Il semble aussi probable qu’Israël transférera en Cisjordanie les 7500 colons dont il a annoncé ce mois-ci le départ de la Bande de Gaza. Ces Israéliens jouissent actuellement de vastes terres et d’eau douce, alors qu’un million de Palestiniens survivent à peine, leurs maigres ressources en eau étant virtuellement inutilisables. Gaza est une cage, et comme la ville de Raffah dans le sud est démolie systématiquement, les habitants ne peuvent avoir de contact ni avec l’Egypte ni avec la mer.

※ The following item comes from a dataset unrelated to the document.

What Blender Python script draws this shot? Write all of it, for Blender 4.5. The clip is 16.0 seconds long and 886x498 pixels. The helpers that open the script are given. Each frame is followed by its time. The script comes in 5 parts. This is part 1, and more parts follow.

Il est faux d’appeler cette politique israélienne. Elle est américano-israélienne - rendue possible par le soutien militaire, économique et diplomatique sans faille d’Israël par les Etats-Unis. Cela est vrai depuis 1971, lorsque, soutenu par les Américains, Israël a rejeté une offre de paix totale de l’Egypte, préférant l’expansion à la sécurité. En 1976, les Etats-Unis ont opposé leur veto à une résolution du Conseil de Sécurité appelant à un accord à deux états dans un consensus international éclatant. La proposition de deux états est soutenue par la majorité des Américains, et pourrait être mise en pratique immédiatement si Washington le voulait.
Au mieux, les audiences de la Haye se termineront par une déclaration ayant valeur de conseil que le mur est illégal. Cela ne changera rien. Toute chance réelle d’accord politique - et d’une vie décente pour les peuples de la région - dépend des Etats-Unis.